By Dom Luszczyszyn
Inspired by Bill James’ Baseball Abstract of the 1980s, Rob Vollman, one of the founding writers for Hockey Prospectus and the creator of player-usage charts, set out to create something similar for hockey, a sport that’s still lagging behind in the advanced stats world.
In the first version of Hockey Abstract, released last year, Vollman went over the basics. For his recently released second version, he went bigger and better, delivering entirely new content and enlisting two colleagues from Hockey Prospectus, Tom Awad and Iain Fyffe, to provide analysis.
The best of their work has Awad showing what makes good players good by grouping them into tiers based on ice time and looking at the differences in shot attempts and goals across the tiers.

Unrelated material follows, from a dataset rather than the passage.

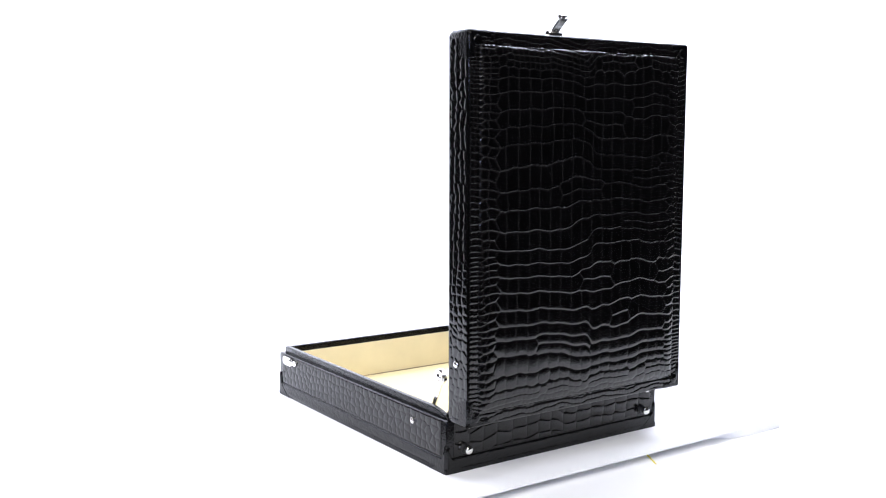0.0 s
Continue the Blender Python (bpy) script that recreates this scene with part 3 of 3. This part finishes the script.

For Fyffe, it’s his deduction of what it takes to make the Hall of Fame and his prediction for which current players have the best shot (‘Sid’ and ‘Ovie’ can pretty much retire today and punch their ticket into the Hall of Fame).
Most of the book, though, is centered on everyday fan questions, but the answers aren’t as typical. Who’s the best goal-scorer? Well, that depends on who scores the most per 60 minutes, while accounting for manpower, usage, linemates and competition. Who’s the best penalty killer? Look at who suppresses shot attempts best relative to the rest of his team, while also accounting for who he’s up against.
These types of questions are a staple of Hockey Abstract. The best of them was an examination of who the biggest rat in the league was, which introduces a hilarious stat called “dirty rat penalty minutes.” The player who led the league last season is who you might expect: Brad Marchand.
How Vollman and company tackle these questions, though, is where the book really shines. Each answer promotes meaningful discussions on the topic at hand rather than rigid conclusions. Every angle is taken into account and arguments are presented in a clear, concise way that provides thorough and insightful observations about the sport. On top of that, the book is heavy on graphs and charts, making it much easier to visualize the concepts being outlined.
The book also contains analytic essays for every team that look at how each team fares in various categories including possession, goaltending, special teams and depth, culminating with a big-picture outlook of how that team stands from an analytics perspective.
With the second edition of Hockey Abstract, Vollman has created an essential resource for not just numbers junkies but also curious newbies ready to dive in to the growing world of hockey analytics.